Member of the Missouri House of Representatives from the 146th district
- Incumbent
- Assumed office 2019
- Preceded by: Donna Lichtenegger

Personal details
- Born: 1964 or 1965 (age 61–62) Lutesville, Missouri, U.S.
- Party: Republican
- Spouse: Laura
- Children: 3
- Profession: businessman, farmer

= Barry Hovis =

American politician

Barry Hovis (born 1964 or 1965) is an American politician. He is a member of the Missouri House of Representatives from the 146th District, serving since 2019. He is a member of the Republican party.

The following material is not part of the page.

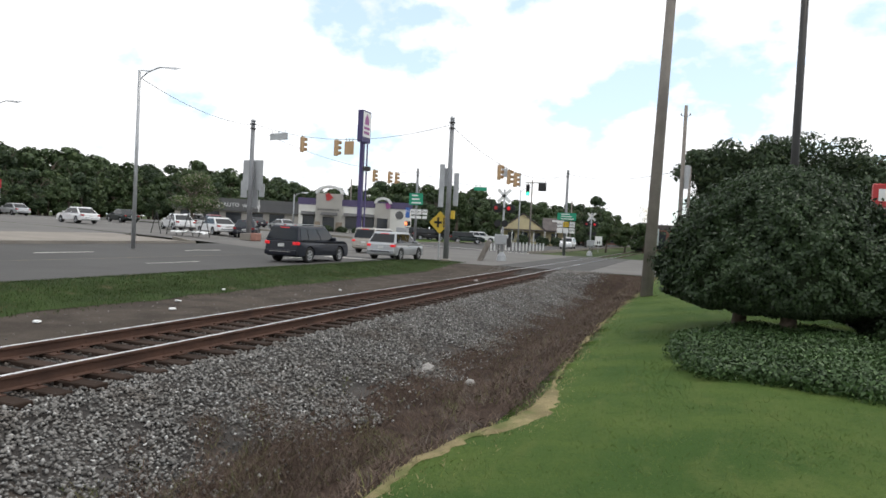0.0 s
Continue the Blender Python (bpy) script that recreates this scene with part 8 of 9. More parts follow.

On May 17, 2019 while speaking in the House of Representatives of Missouri he used the term "consensual rape." He later apologized and provided different explanations. He reported to the associated press that he meant to say, "consensual or rape" "When pressed on whether that explanation made sense in the context of the rest of his sentence, he said that he believes there is no such thing as “consensual rape.” Later when speaking to KCTV5 via phone he stated he was using "street language" in situations where somebody got drunk at a party and then reported a rape in a "he said - she said" situation. Speaking to the Southeast Missourian he stated "he did not realize he had used the term “consensual rapes” until it was pointed out by a House colleague." He went on to state these were situations where there was a "difference of opinion between the two parties". There is no record resolving the explanations.